**Eric Wicklund** (0:00)
It's the fun part, though. Like, it may not be sexy, but it's like my favorite part of my job. It's like the part of my job I would do for free. It's a corporate orphan. We have nine businesses that look like a duck, and this other one that looks like a swan, right? So the swan doesn't fit or whatever. What we've found over the years is that if you're trying to transform the company, you fix it, and you have high leverage ratios and therefore high debt service. It's like fighting a war on two fronts, and fighting a war on two fronts is never good strategically.
**Jacob Oros** (0:42)
Welcome to M&A Talk, the number one podcast on Selling a Business brought to you by Morgan & Westfield, a boutique M&A firm specializing in the sale of small to mid-sized companies. I'm your host and president of Morgan & Westfield, Jacob Oros. If you're considering selling your business and you'd like to work with me throughout the process, you can schedule a free consultation at morganandwestfield.com. Or if you'd like my team and I to perform a valuation of your company for a one-time fee of $1,500, visit morganandwestfield.com or see the link in the show notes.
**Jacob Oros** (1:17)
And today we're going to talk with Eric Wicklund. He is the partner at Space Side Equity and we're going to take a behind-the-scenes look at their investment strategy. They acquire companies with $1 to $500 million in revenue in the manufacturing space.
**Jacob Oros** (1:34)
And Eric, welcome to the show.
**Eric Wicklund** (1:36)
Jacob, thanks so much for having me today. Really appreciate it.
**Jacob Oros** (1:39)
So tell us about your company.
**Eric Wicklund** (1:42)
Yeah, I work at Space Side Equity. I've been working here for 15 years. We're a private equity firm. We like to buy middle market manufacturing businesses and control structures and then execute a fix and build strategy with those companies. So we tend to buy things that are in misaligned ownership structures that have some opportunity for improvement.

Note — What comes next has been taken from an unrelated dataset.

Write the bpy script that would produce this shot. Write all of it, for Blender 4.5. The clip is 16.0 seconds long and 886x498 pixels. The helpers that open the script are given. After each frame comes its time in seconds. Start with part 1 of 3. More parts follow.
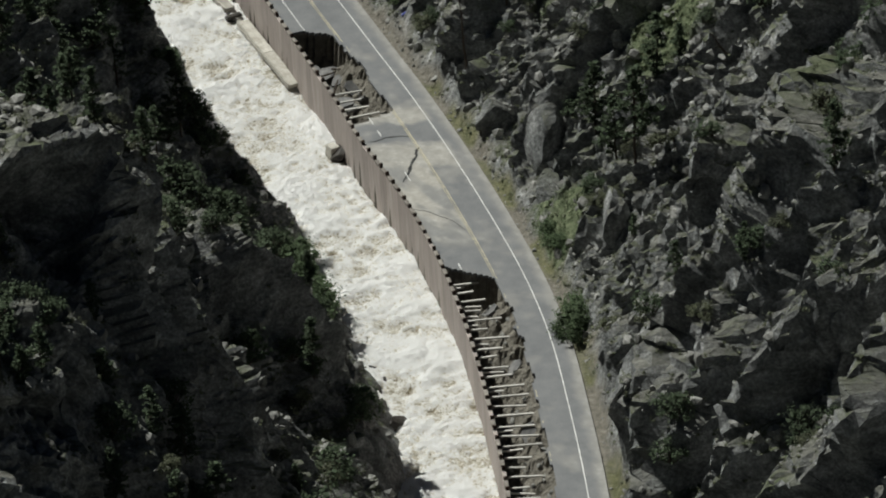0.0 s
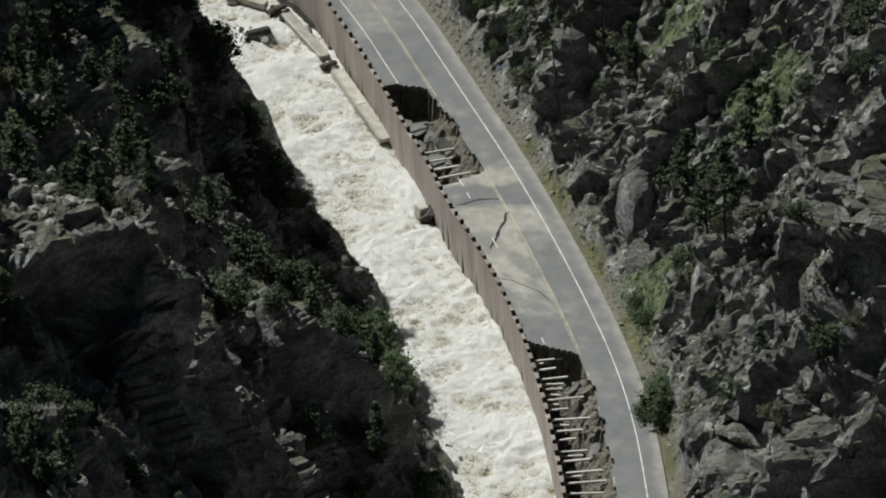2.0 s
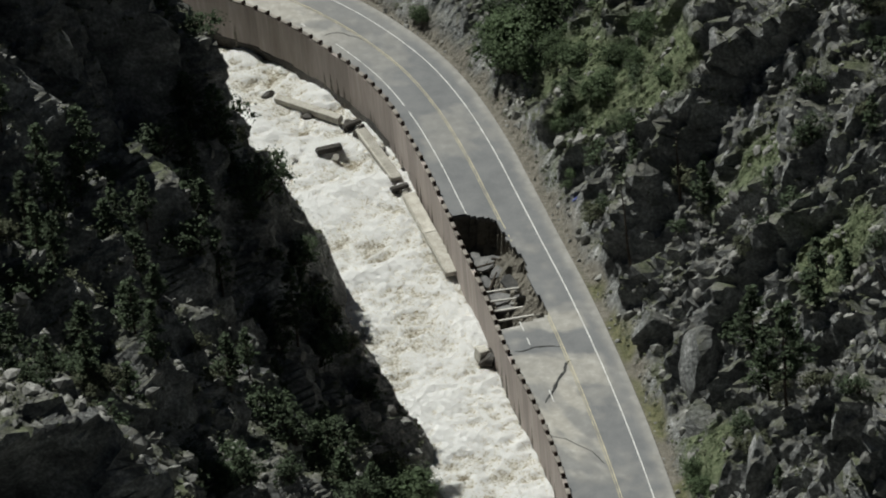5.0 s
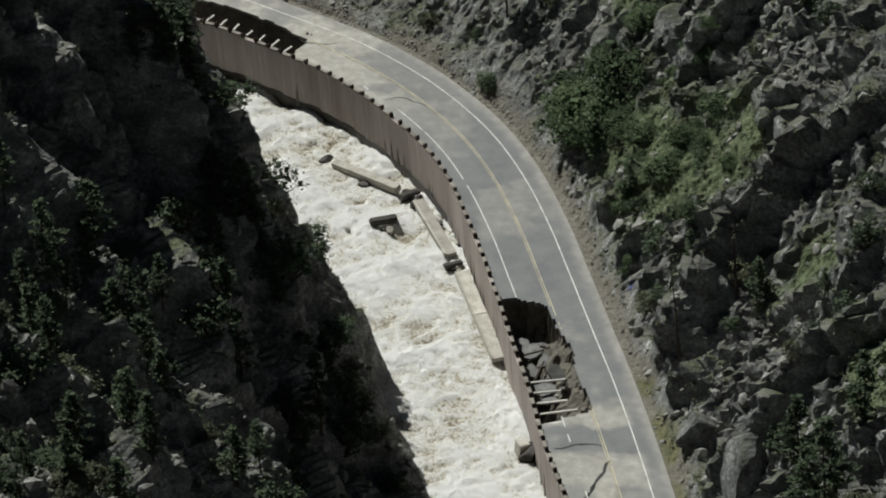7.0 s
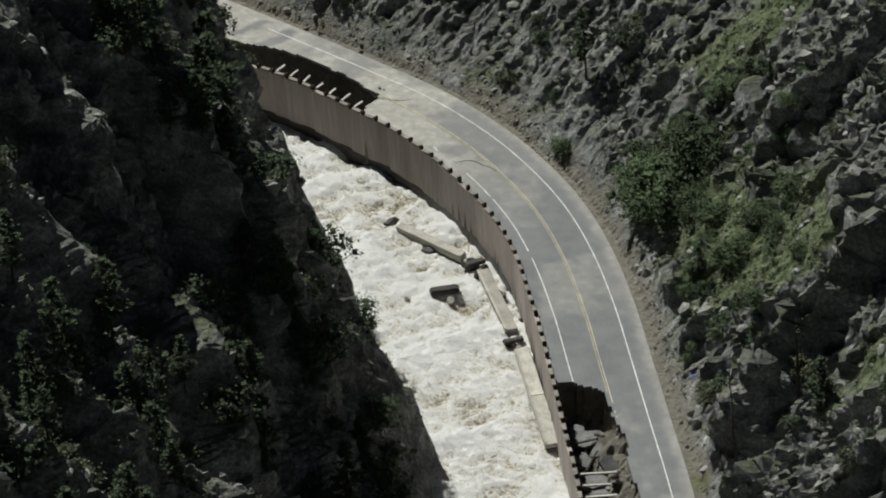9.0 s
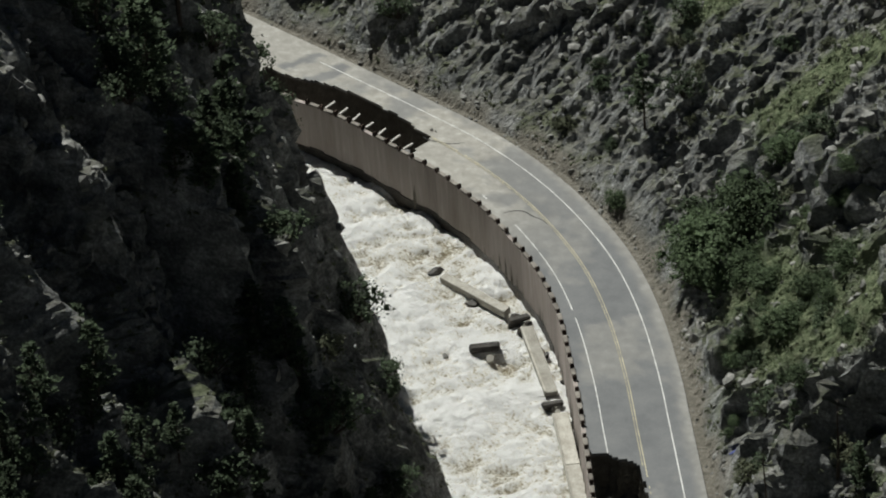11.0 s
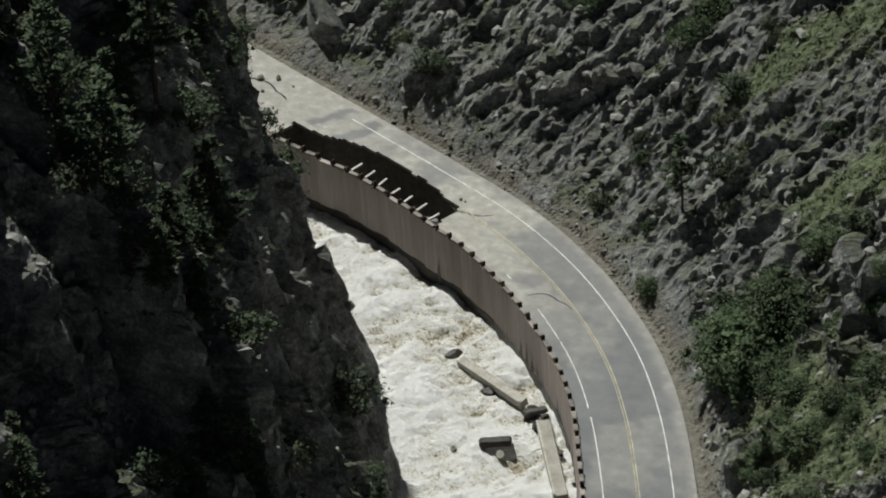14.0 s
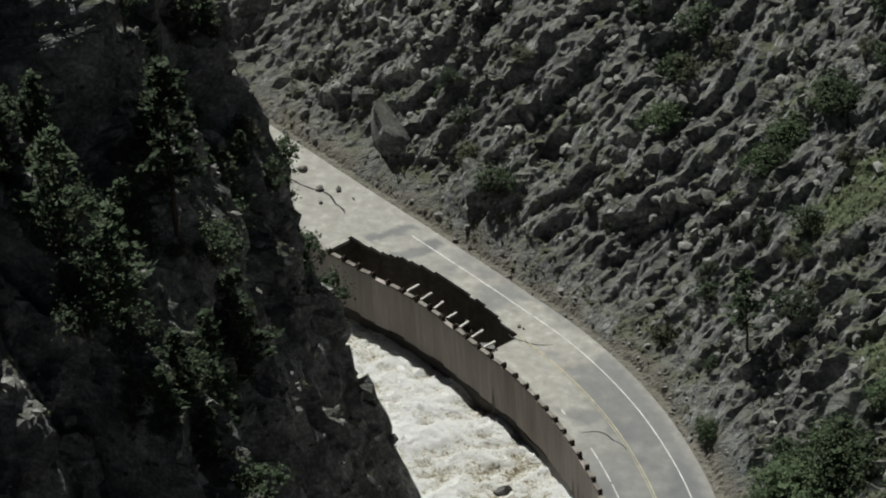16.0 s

And we use our PortCo value creation system to execute first phase one, which is the fix phase, improve them to industry level standards, and then phase two, which is the build or grow phase, which is grow them via bolt-on acquisition or organic activities.
**Jacob Oros** (2:23)
How do you spell the name of your firm?
**Eric Wicklund** (2:25)
Yeah, Speyside is S-P-E-Y, S-I-D-E, and then Equity. It's named after the River Spey in Scotland, which is a Scotch whiskey producing area of Scotland. And our original founder, Kevin Doherty, some of his family is from Scotland. And the firm has some interesting origin stories in Munich, Germany over a couple rounds of Scotch that helped lubricate the first deal that got it all kicked off. And therefore, Speyside is a bit of an insider homage to the first deal that started Speyside 20 years ago.
**Jacob Oros** (3:02)
20 years ago. What fund are you on now?
**Eric Wicklund** (3:05)
We are on our-
**Jacob Oros** (3:06)
Seven?
**Eric Wicklund** (3:07)
Yeah. Well, no, actually, we were an independent sponsor for the first like 12 years. And we're on our third institutional fund, even though it's called Speyside Equity Fund 2, because we had Speyside Equity Opportunity Fund between Speyside Equity Fund 1 and Speyside Equity Fund 2
**Jacob Oros** (3:25)
How is the IS independent sponsor world?
**Eric Wicklund** (3:28)
You know, I think there are like really good things about being an independent sponsor, and then there are some challenging things about being an independent sponsor. The good things are you don't have LPs to answer to. The bad thing is you don't have LPs to help you carry the load. But by and large, I think it's a little bit easier to do our sort of investing as a fund versus as an independent sponsor.
**Jacob Oros** (3:54)
Are you getting a management fee as an independent sponsor or no?
**Eric Wicklund** (3:57)
It depended. Most of the deals that we did, we generally did not do it that way. We would just do some sort of, you know, use of our own money such that we didn't need to. But kind of like one of the like phrases, you know, that we are one of our mantras at SpaceSide is return capital early and often. And, you know, we do that even now as, you know, an institutional fund. But we would do that a lot as an independent sponsor to make sure that, you know, we were getting ourselves paid. And that was part of the way like we were thinking about deals were, which was like, what kind of deals can we do where we can, you know, get this company going the right way quickly and then do some sort of a dividend or thing like that, which it's a good way to make sure you're thinking that way because when you're managing other people's money as well, it's really important to get them a return.